Gentiles also. Notice that in verse 24, God carefully identifies those He had afore prepared unto glory as:

Even us, whom he hath called, not of the Jews only, but also of the Gentiles.

He emphasizes thereby that His predestination plan has always included Gentiles as well as Jews.

As it is written

To further prove that God has been faithful to His promise to Israel, the chapter quotes four passages from the Old Testament. Two are from Hosea and they prophesied clearly that God would include Gentiles among His people. We read in verses 25, 26:

As he saith also in Osee, I will call them my people, which were not my people; and her beloved, which was not beloved. And it shall come to pass, that in the place where it was said unto them, Ye are not my people; there shall they be called the children of the living God.
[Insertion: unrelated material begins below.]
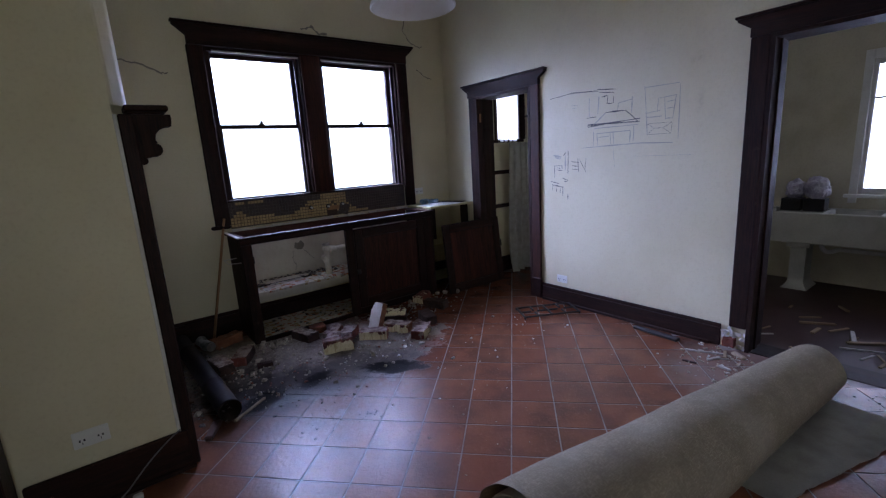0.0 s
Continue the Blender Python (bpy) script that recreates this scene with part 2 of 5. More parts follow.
LACE = surface("grey_lace", (0.44, 0.43, 0.37), (0.28, 0.265, 0.22), big=14, small=150, amount=0.7, rough=(0.85, 0.95), bump=0.5)
GLAZED = surface("cream_glazed_tile", (0.66, 0.62, 0.45), (0.44, 0.38, 0.22), big=4, small=40, amount=0.45, rough=(0.30, 0.38), bump=0.05, piece=True, vary=0.16, spots=((0.40, 0.31, 0.14), 6.0, 0.50, 0.80))
TILEDARK = surface("brown_mosaic_tile", (0.055, 0.032, 0.025), (0.03, 0.018, 0.015), big=14, small=90, amount=0.6, rough=(0.25, 0.45), bump=0.1, piece=True)
TILEBED = surface("yellow_tile_adhesive", (0.70, 0.53, 0.23), (0.46, 0.30, 0.11), big=11, small=80, amount=0.7, rough=(0.7, 0.9), bump=0.5, piece=True, spots=((0.10, 0.07, 0.035), 20.0, 0.54, 0.68))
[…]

The other two show that even in Isaiah’s day, God had warned that only a remnant of Israel would be saved and that the rest would be subject to God’s judgment. Verses 27-29:

Esaias also crieth concerning Israel, Though the number of the children of Israel be as the sand of the sea, a remnant shall be saved: For he will finish the work, and cut it short in righteousness: because a short work will the Lord make upon the earth. And as Esaias said before, Except the Lord of Sabaoth had left us a seed, we had been as Sodoma, and been made like unto Gomorrha.

Conclusion. As I pointed out earlier, Romans 9 concludes that salvation by grace through the faith of the Lord Jesus Christ has always been the righteousness of God. The fact that most Jews have not attained this free gift is also part of God’s pre-ordained plan for that physical nation. Hence, the closing verse reads:

As it is written, Behold, I lay in Sion a stumblingstone and rock of offence: and whosoever believeth on him shall not be ashamed.

Even today, most Jewish people do not believe in the Lord Jesus Christ. Because God has not chosen them to become saved, they continue to find Christ a stumbling stone and rock of offence. How eternally grateful we believers should be for God having predestinated us to be His people even before time began.